BEGIN Given information

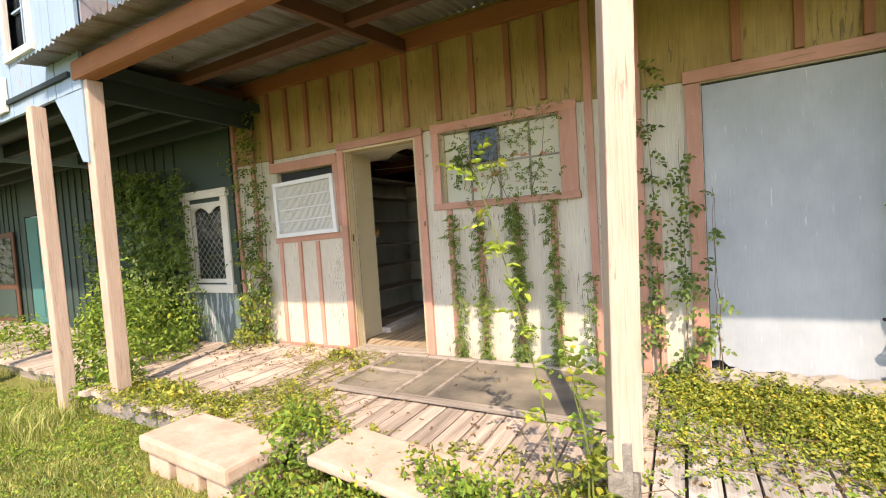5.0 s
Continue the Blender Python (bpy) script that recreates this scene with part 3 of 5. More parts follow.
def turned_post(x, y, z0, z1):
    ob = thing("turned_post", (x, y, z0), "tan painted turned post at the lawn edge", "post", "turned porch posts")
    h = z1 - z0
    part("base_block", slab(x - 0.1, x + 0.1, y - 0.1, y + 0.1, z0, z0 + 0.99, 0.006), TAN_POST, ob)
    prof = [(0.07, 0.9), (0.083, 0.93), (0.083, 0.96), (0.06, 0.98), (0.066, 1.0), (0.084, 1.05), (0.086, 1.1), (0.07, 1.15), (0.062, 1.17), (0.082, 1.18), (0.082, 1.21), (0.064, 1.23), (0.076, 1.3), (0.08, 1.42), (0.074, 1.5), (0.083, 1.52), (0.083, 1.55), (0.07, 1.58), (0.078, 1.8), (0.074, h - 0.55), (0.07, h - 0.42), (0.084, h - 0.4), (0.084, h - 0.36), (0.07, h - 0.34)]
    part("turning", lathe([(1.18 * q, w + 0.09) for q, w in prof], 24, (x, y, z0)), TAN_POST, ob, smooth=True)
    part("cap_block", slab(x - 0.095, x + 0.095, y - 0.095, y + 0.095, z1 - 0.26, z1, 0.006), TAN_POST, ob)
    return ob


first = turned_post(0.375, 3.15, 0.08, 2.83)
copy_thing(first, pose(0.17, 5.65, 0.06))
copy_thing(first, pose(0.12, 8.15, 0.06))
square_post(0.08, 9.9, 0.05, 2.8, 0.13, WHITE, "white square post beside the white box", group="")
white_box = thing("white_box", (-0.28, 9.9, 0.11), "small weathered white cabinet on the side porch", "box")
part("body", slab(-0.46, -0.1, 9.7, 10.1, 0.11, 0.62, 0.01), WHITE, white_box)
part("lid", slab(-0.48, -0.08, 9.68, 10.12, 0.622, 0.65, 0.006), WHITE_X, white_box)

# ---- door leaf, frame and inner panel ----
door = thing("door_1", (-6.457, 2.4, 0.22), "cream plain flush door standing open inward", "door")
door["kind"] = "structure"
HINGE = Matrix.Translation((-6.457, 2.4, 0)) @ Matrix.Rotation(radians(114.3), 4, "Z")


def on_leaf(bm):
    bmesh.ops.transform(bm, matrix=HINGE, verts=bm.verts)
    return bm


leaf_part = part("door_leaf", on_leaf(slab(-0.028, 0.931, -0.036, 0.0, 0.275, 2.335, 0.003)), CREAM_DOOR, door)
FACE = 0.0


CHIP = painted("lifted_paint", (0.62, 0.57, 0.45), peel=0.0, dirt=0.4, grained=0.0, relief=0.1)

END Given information

#### Task prompt
Repeat the data exactly, excluding the pictures.

#### Answer to the exercise
5.0 s
Continue the Blender Python (bpy) script that recreates this scene with part 3 of 5. More parts follow.
def turned_post(x, y, z0, z1):
    ob = thing("turned_post", (x, y, z0), "tan painted turned post at the lawn edge", "post", "turned porch posts")
    h = z1 - z0
    part("base_block", slab(x - 0.1, x + 0.1, y - 0.1, y + 0.1, z0, z0 + 0.99, 0.006), TAN_POST, ob)
    prof = [(0.07, 0.9), (0.083, 0.93), (0.083, 0.96), (0.06, 0.98), (0.066, 1.0), (0.084, 1.05), (0.086, 1.1), (0.07, 1.15), (0.062, 1.17), (0.082, 1.18), (0.082, 1.21), (0.064, 1.23), (0.076, 1.3), (0.08, 1.42), (0.074, 1.5), (0.083, 1.52), (0.083, 1.55), (0.07, 1.58), (0.078, 1.8), (0.074, h - 0.55), (0.07, h - 0.42), (0.084, h - 0.4), (0.084, h - 0.36), (0.07, h - 0.34)]
    part("turning", lathe([(1.18 * q, w + 0.09) for q, w in prof], 24, (x, y, z0)), TAN_POST, ob, smooth=True)
    part("cap_block", slab(x - 0.095, x + 0.095, y - 0.095, y + 0.095, z1 - 0.26, z1, 0.006), TAN_POST, ob)
    return ob


first = turned_post(0.375, 3.15, 0.08, 2.83)
copy_thing(first, pose(0.17, 5.65, 0.06))
copy_thing(first, pose(0.12, 8.15, 0.06))
square_post(0.08, 9.9, 0.05, 2.8, 0.13, WHITE, "white square post beside the white box", group="")
white_box = thing("white_box", (-0.28, 9.9, 0.11), "small weathered white cabinet on the side porch", "box")
part("body", slab(-0.46, -0.1, 9.7, 10.1, 0.11, 0.62, 0.01), WHITE, white_box)
part("lid", slab(-0.48, -0.08, 9.68, 10.12, 0.622, 0.65, 0.006), WHITE_X, white_box)

# ---- door leaf, frame and inner panel ----
door = thing("door_1", (-6.457, 2.4, 0.22), "cream plain flush door standing open inward", "door")
door["kind"] = "structure"
HINGE = Matrix.Translation((-6.457, 2.4, 0)) @ Matrix.Rotation(radians(114.3), 4, "Z")


def on_leaf(bm):
    bmesh.ops.transform(bm, matrix=HINGE, verts=bm.verts)
    return bm


leaf_part = part("door_leaf", on_leaf(slab(-0.028, 0.931, -0.036, 0.0, 0.275, 2.335, 0.003)), CREAM_DOOR, door)
FACE = 0.0


CHIP = painted("lifted_paint", (0.62, 0.57, 0.45), peel=0.0, dirt=0.4, grained=0.0, relief=0.1)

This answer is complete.